▶ **Given problem**:
Give every line back verbatim, dropping all images.

▶ **Provided material**:
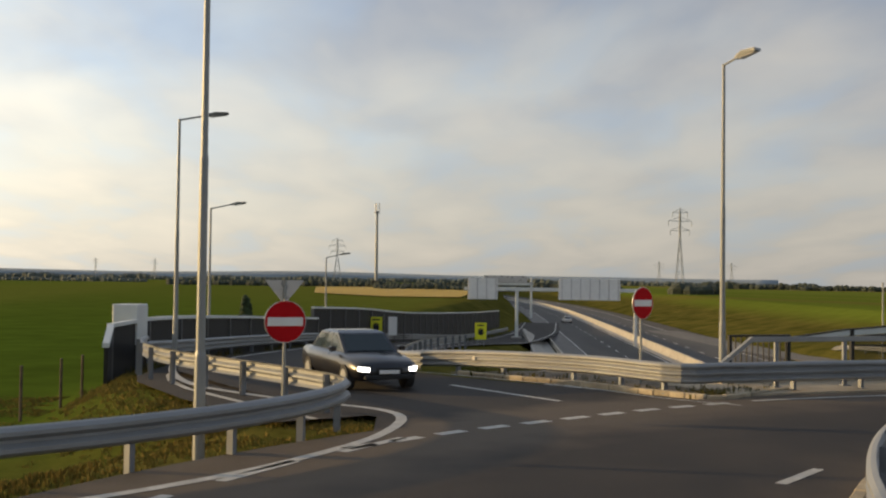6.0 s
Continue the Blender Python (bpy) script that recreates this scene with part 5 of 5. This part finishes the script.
HEAD_ON = glow("headlight_glow", (1.0, 0.97, 0.92), 5.0)
DARK_CAR, SILVER_CAR, WHITE_CAR = paint("black_paintwork", (0.012, 0.012, 0.014)), paint("silver_paintwork", (0.45, 0.45, 0.44)), paint("white_paintwork", (0.72, 0.72, 0.70))
car("black saloon car with its headlights on at the junction", pose(24.0, 26.2, 0.0, 0, 0, 207), DARK_CAR, 4.7, 1.8, 1.42, lit=True)
for x, y, az_, p_, v_, l_ in ((51, -193, 120, SILVER_CAR, False, "silver car on the far country road"), (70, -236, 120, WHITE_CAR, True, "white van on the far country road"), (86, -272, -62, DARK_CAR, False, "dark car on the far country road"),
                             (103, -308, 120, SILVER_CAR, False, "pale car far off on the country road"), (150, -410, 118, WHITE_CAR, True, "white van far off on the country road"), (172, -458, 118, WHITE_CAR, True, "white lorry far off on the country road"),
                             (128, -360, -62, DARK_CAR, False, "dark car far off on the country road")):
    big = "lorry" in l_
    car(l_, pose(x, y, PLAIN + 0.06, 0, 0, az_), p_, 7.5 if big else 4.6, 2.3 if big else 1.8, 3.0 if big else (2.0 if v_ else 1.45), v_, name="lorry" if big else ("van" if v_ else "car"))
car("silver car driving away on the motorway", pose(232, 7.2, -5.98, 0, 0, 3), SILVER_CAR)


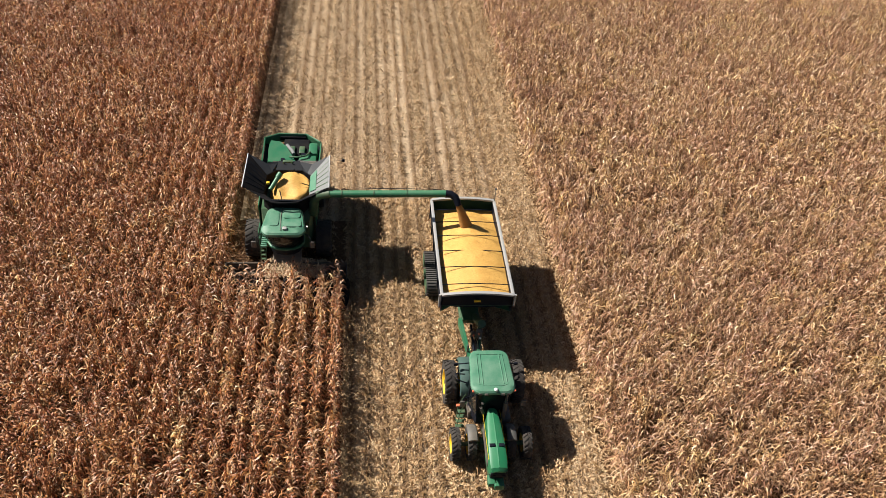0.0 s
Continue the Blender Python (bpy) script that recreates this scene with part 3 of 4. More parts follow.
    for pts, label in (([(-1.68, 1.9, 3.35), (-1.72, 4.7, 3.3), (-1.66, 4.75, 3.8), (-1.58, 1.95, 3.98)], "green deck side wall"), ([(1.6, 1.9, 3.35), (1.58, 4.45, 3.3), (1.52, 4.4, 3.8), (1.5, 1.95, 3.98)], "green deck side wall"), ([(-1.7, 4.75, 3.3), (-0.9, 5.15, 3.3), (-0.85, 5.2, 3.78), (-1.66, 4.75, 3.8)], "green deck rear wall"), ([(-0.88, 5.18, 3.3), (0.7, 5.18, 3.3), (0.7, 5.2, 3.78), (-0.85, 5.2, 3.78)], "green deck rear wall"), ([(0.7, 5.18, 3.3), (1.58, 4.45, 3.3), (1.52, 4.4, 3.8), (0.7, 5.2, 3.78)], "green deck rear wall")):
        bm = bmesh.new()
        plate(bm, pts, 0.06)
        P("deck_wall", bm, GREEN, label)
    bm = bmesh.new()
    loft(bm, [[(-1.3, 2.3, 3.5), (0.3, 2.3, 3.5), (0.3, 2.3, 3.82), (-1.25, 2.3, 3.88)], [(-1.4, 3.9, 3.5), (-0.35, 3.9, 3.5), (-0.35, 3.9, 3.82), (-1.3, 3.9, 3.92)], [(-1.35, 4.45, 3.5), (-0.75, 4.45, 3.5), (-0.75, 4.45, 3.78), (-1.25, 4.45, 3.85)]])
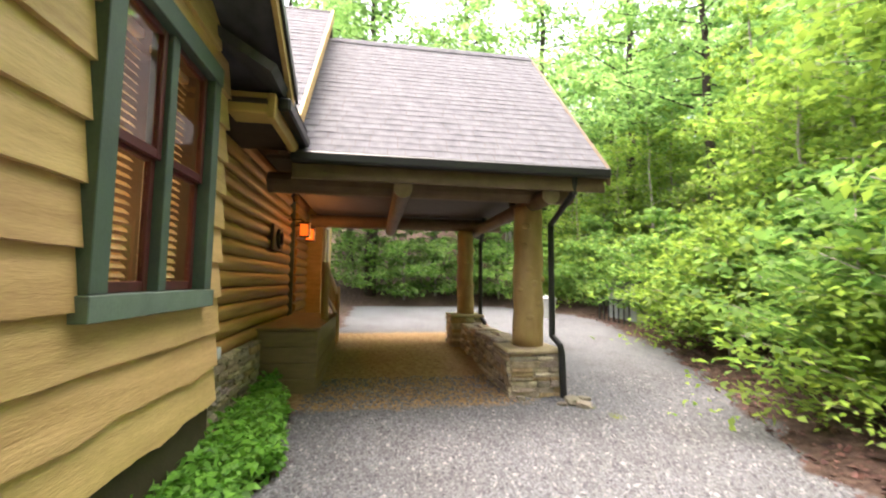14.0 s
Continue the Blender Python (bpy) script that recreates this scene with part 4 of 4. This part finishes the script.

▶ **Finished exercise**:
6.0 s
Continue the Blender Python (bpy) script that recreates this scene with part 5 of 5. This part finishes the script.
HEAD_ON = glow("headlight_glow", (1.0, 0.97, 0.92), 5.0)
DARK_CAR, SILVER_CAR, WHITE_CAR = paint("black_paintwork", (0.012, 0.012, 0.014)), paint("silver_paintwork", (0.45, 0.45, 0.44)), paint("white_paintwork", (0.72, 0.72, 0.70))
car("black saloon car with its headlights on at the junction", pose(24.0, 26.2, 0.0, 0, 0, 207), DARK_CAR, 4.7, 1.8, 1.42, lit=True)
for x, y, az_, p_, v_, l_ in ((51, -193, 120, SILVER_CAR, False, "silver car on the far country road"), (70, -236, 120, WHITE_CAR, True, "white van on the far country road"), (86, -272, -62, DARK_CAR, False, "dark car on the far country road"),
                             (103, -308, 120, SILVER_CAR, False, "pale car far off on the country road"), (150, -410, 118, WHITE_CAR, True, "white van far off on the country road"), (172, -458, 118, WHITE_CAR, True, "white lorry far off on the country road"),
                             (128, -360, -62, DARK_CAR, False, "dark car far off on the country road")):
    big = "lorry" in l_
    car(l_, pose(x, y, PLAIN + 0.06, 0, 0, az_), p_, 7.5 if big else 4.6, 2.3 if big else 1.8, 3.0 if big else (2.0 if v_ else 1.45), v_, name="lorry" if big else ("van" if v_ else "car"))
car("silver car driving away on the motorway", pose(232, 7.2, -5.98, 0, 0, 3), SILVER_CAR)


0.0 s
Continue the Blender Python (bpy) script that recreates this scene with part 3 of 4. More parts follow.
    for pts, label in (([(-1.68, 1.9, 3.35), (-1.72, 4.7, 3.3), (-1.66, 4.75, 3.8), (-1.58, 1.95, 3.98)], "green deck side wall"), ([(1.6, 1.9, 3.35), (1.58, 4.45, 3.3), (1.52, 4.4, 3.8), (1.5, 1.95, 3.98)], "green deck side wall"), ([(-1.7, 4.75, 3.3), (-0.9, 5.15, 3.3), (-0.85, 5.2, 3.78), (-1.66, 4.75, 3.8)], "green deck rear wall"), ([(-0.88, 5.18, 3.3), (0.7, 5.18, 3.3), (0.7, 5.2, 3.78), (-0.85, 5.2, 3.78)], "green deck rear wall"), ([(0.7, 5.18, 3.3), (1.58, 4.45, 3.3), (1.52, 4.4, 3.8), (0.7, 5.2, 3.78)], "green deck rear wall")):
        bm = bmesh.new()
        plate(bm, pts, 0.06)
        P("deck_wall", bm, GREEN, label)
    bm = bmesh.new()
    loft(bm, [[(-1.3, 2.3, 3.5), (0.3, 2.3, 3.5), (0.3, 2.3, 3.82), (-1.25, 2.3, 3.88)], [(-1.4, 3.9, 3.5), (-0.35, 3.9, 3.5), (-0.35, 3.9, 3.82), (-1.3, 3.9, 3.92)], [(-1.35, 4.45, 3.5), (-0.75, 4.45, 3.5), (-0.75, 4.45, 3.78), (-1.25, 4.45, 3.85)]])
14.0 s
Continue the Blender Python (bpy) script that recreates this scene with part 4 of 4. This part finishes the script.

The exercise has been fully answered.